2. NPB Cards Are Not an Afterthought
As Ohtani’s MLB resume has grown, the hobby has been reassessing his early Japanese issues. Collectors are increasingly:
- Differentiating between base/non-numbered cards and serial-numbered, autographed, or otherwise premium inserts.
- Granting more weight to well-documented, low-serial Japanese cards when building “complete” Ohtani collections.
If you’re sorting older Japanese boxes or singles, it’s useful to:
- Look for on-card autos, serial numbers, and major subset branding (like We Love Hokkaido).
- Check whether they’ve been graded and, if not, inspect condition carefully before assuming they’re “just another insert.”
3. Auction Context Matters
This sale occurred at Goldin on May 10, 2026 (UTC), a major auction house with a strong track record for high-end modern cards.
That context matters:
- High-end buyers tend to frequent these auctions, which can help top-tier, low-pop cards find an appropriate audience.

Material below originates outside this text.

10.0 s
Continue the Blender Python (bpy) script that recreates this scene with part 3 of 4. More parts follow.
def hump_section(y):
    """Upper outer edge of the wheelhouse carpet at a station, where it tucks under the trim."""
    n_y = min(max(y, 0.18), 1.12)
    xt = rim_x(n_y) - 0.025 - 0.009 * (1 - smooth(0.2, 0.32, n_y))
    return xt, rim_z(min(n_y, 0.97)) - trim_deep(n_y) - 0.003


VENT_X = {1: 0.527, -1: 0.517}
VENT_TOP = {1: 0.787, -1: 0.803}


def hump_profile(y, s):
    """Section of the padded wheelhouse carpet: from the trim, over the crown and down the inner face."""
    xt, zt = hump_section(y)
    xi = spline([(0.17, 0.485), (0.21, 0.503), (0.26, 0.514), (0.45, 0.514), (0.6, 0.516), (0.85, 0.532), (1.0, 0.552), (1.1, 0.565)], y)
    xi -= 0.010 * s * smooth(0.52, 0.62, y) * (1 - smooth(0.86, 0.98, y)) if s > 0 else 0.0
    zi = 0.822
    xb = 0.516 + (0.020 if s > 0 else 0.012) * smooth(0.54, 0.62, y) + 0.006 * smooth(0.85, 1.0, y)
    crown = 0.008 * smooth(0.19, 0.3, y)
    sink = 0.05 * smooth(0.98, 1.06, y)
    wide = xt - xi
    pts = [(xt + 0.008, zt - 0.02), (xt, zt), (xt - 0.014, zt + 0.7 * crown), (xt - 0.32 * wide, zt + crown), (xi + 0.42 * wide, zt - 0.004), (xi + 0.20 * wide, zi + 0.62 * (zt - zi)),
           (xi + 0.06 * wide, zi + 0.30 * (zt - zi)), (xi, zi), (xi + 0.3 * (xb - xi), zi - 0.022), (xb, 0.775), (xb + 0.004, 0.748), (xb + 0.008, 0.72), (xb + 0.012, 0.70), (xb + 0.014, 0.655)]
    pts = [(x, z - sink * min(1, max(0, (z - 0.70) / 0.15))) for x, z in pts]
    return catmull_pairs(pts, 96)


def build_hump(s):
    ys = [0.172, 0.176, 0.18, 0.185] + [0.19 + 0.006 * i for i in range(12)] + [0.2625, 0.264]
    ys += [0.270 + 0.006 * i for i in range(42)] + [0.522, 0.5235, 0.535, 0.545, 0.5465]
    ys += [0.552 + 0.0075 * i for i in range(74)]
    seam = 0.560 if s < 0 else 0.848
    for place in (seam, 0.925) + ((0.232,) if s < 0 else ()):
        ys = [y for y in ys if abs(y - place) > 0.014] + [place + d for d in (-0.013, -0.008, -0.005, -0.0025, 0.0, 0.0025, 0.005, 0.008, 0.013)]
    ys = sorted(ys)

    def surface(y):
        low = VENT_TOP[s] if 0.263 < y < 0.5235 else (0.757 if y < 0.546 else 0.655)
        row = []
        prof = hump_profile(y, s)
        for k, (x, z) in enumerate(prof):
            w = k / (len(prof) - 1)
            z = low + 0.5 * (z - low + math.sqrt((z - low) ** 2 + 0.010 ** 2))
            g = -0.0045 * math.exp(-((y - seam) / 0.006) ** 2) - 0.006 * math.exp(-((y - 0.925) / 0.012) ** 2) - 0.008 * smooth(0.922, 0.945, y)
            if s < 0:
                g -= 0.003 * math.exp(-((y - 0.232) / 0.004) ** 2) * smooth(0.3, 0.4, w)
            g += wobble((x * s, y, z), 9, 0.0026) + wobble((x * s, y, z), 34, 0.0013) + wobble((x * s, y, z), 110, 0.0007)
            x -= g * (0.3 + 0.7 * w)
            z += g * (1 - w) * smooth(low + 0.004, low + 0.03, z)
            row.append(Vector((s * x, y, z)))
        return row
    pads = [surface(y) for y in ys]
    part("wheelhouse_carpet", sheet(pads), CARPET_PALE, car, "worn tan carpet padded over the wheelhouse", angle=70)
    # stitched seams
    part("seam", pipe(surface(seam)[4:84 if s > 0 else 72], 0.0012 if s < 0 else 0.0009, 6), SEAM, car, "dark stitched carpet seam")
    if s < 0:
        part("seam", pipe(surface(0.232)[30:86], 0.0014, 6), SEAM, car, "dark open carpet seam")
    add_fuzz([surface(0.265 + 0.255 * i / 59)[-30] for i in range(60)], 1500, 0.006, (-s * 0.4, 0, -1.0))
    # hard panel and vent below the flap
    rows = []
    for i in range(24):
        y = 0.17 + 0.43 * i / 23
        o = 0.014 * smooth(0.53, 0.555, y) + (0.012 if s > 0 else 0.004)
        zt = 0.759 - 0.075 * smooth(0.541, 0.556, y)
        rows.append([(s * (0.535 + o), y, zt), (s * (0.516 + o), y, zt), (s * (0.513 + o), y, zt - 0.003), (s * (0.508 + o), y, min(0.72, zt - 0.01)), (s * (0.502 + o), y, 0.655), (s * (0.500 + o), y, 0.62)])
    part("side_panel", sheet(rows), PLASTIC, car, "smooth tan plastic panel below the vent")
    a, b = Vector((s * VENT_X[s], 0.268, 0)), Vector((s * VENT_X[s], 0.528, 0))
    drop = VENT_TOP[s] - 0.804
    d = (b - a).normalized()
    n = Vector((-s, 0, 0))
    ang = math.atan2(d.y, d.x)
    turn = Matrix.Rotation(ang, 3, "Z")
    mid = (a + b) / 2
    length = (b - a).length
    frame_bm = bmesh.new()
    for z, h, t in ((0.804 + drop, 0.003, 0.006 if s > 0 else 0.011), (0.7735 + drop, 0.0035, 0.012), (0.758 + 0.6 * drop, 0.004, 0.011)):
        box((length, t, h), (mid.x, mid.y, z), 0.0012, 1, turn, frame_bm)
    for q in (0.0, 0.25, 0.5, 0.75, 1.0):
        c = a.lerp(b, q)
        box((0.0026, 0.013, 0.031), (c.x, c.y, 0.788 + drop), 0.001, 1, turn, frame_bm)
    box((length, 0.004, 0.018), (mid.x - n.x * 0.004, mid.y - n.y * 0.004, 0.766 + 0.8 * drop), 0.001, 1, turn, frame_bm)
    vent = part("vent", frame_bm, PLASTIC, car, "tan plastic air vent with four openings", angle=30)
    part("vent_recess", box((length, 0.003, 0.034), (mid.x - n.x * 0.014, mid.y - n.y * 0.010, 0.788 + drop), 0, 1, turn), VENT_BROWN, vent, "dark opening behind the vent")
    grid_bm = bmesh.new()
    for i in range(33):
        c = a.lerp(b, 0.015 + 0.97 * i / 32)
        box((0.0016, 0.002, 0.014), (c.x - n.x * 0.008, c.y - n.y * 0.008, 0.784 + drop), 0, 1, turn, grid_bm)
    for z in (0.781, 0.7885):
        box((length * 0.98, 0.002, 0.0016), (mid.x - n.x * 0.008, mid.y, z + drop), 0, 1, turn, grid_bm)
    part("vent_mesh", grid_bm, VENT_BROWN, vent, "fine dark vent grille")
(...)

- If you see a big price and wonder whether it’s an outlier, check where it was sold, how it was marketed, and whether similar cards have appeared in the same venue.
Final Thoughts
The 2014 BBM We Love Hokkaido Shohei Ohtani Autograph Rookie Card (#03/30) in PSA GEM MT 10 pop 1 form is a focused case study in how the hobby is valuing:
- Early, licensed NPB issues
- Genuine scarcity (both print run and grade)
- The narrative appeal of Ohtani’s two-continent career
At $197,640 via Goldin on May 10, 2026, it underscores that the market is willing to treat Japanese-era Ohtani autographs as more than side notes – especially when they sit at the absolute top of the grading population.
For collectors building an Ohtani timeline, this card represents one of the sharper, rarer early signatures connecting his Nippon-Ham Fighters years to everything that has followed in MLB.